Inside B-25 Mitchell
Inside B-25 Mitchell approaching Bluie West One, Greenland, 1944 (courtesy Walter Jones)

Close to running out of gas after 14 hours in the air, Carte set the Mitchell down to the west at Stephenville, an American base in Newfoundland. “Ken made a beautiful landing on a rain-swept runway,” White said. “A jeep appeared in front of us sporting a large FOLLOW ME sign attached to its rear. We started back along the runway on our way to the hangar when a few hundred yards short of our destination one of the engines burped a few times, then quit. A few seconds later the other engine quit, too. A little tractor soon appeared and towed us in. One of the American service personnel, in typical Yankee humor looked at us and said, “Cutting it a little fine, aren’t you fellows? We all had a good laugh.”

In a similar vein, radio-operator Ron Snow, a good friend of George White’s, was flying in a twin-engine Lockheed Hudson that left Goose Bay, Labrador, with American Merle Phoenix at the controls. In their flight plan was two stops…Greenland and Iceland. South of Greenland, while on auto-pilot, the plane went into a spiral for no apparent reason. Phoenix did everything he could to get the Hudson straight and level, and finally did. As they continued on to Iceland, they were in heavy cloud. Then the island appeared through a break. “We spotted Iceland. The tanks were riding empty. There was no time to circle, so we flew straight in and landed…and we ran out of gas before we reached the end of the runway!”

At the beginning of the war, flying the Atlantic was risky.
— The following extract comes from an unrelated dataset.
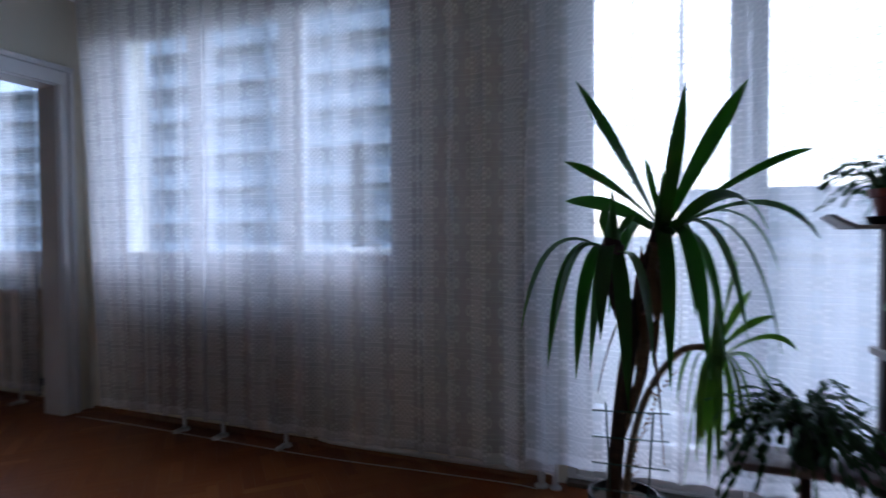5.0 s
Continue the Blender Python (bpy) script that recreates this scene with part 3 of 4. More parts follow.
wire("cable", [(0.10, -0.15, 0.005), (0.6, -0.14, 0.005), (1.3, -0.15, 0.005), (1.9, -0.15, 0.005), (2.4, -0.12, 0.005), (2.8, -0.10, 0.005), (2.93, -0.11, 0.005)], 0.0028, cable_white, "thin white cable lying along the window wall", "cable")
wire("cable", [(4.535, -1.965, 0.02), (4.535, -2.05, 0.006), (4.54, -2.20, 0.006), (4.50, -2.36, 0.006), (4.49, -2.52, 0.006), (4.56, -2.66, 0.006), (4.615, -2.86, 0.006), (4.622, -3.2, 0.006), (4.62, -4.2, 0.006)], 0.0038, cable_white, "loose white cable on the parquet by the wall", "cable")
wire("cable", [(4.455, -1.285, 0.02), (4.50, -1.12, 0.006), (4.60, -0.9, 0.006), (4.61, -0.5, 0.006), (4.60, -0.2, 0.006)], 0.0024, cable_white, "thin white cable along the skirting board", "cable")

# ---- fittings ----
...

But by May 1945, when the fighting was all over in Europe, those brave airmen who ferried the heavy transports and bombers turned flying the Atlantic into an every-day routine, and also opened these air travel routes for the future generations of civilian pilots, aircrews and passengers. In a time of war, more than 9,000 aircraft were ferried across the ocean from Canadian points.  

Too bad 500 airmen had to lose their lives while attempting this crucial operation, something to think about with Remembrance Day just around the corner.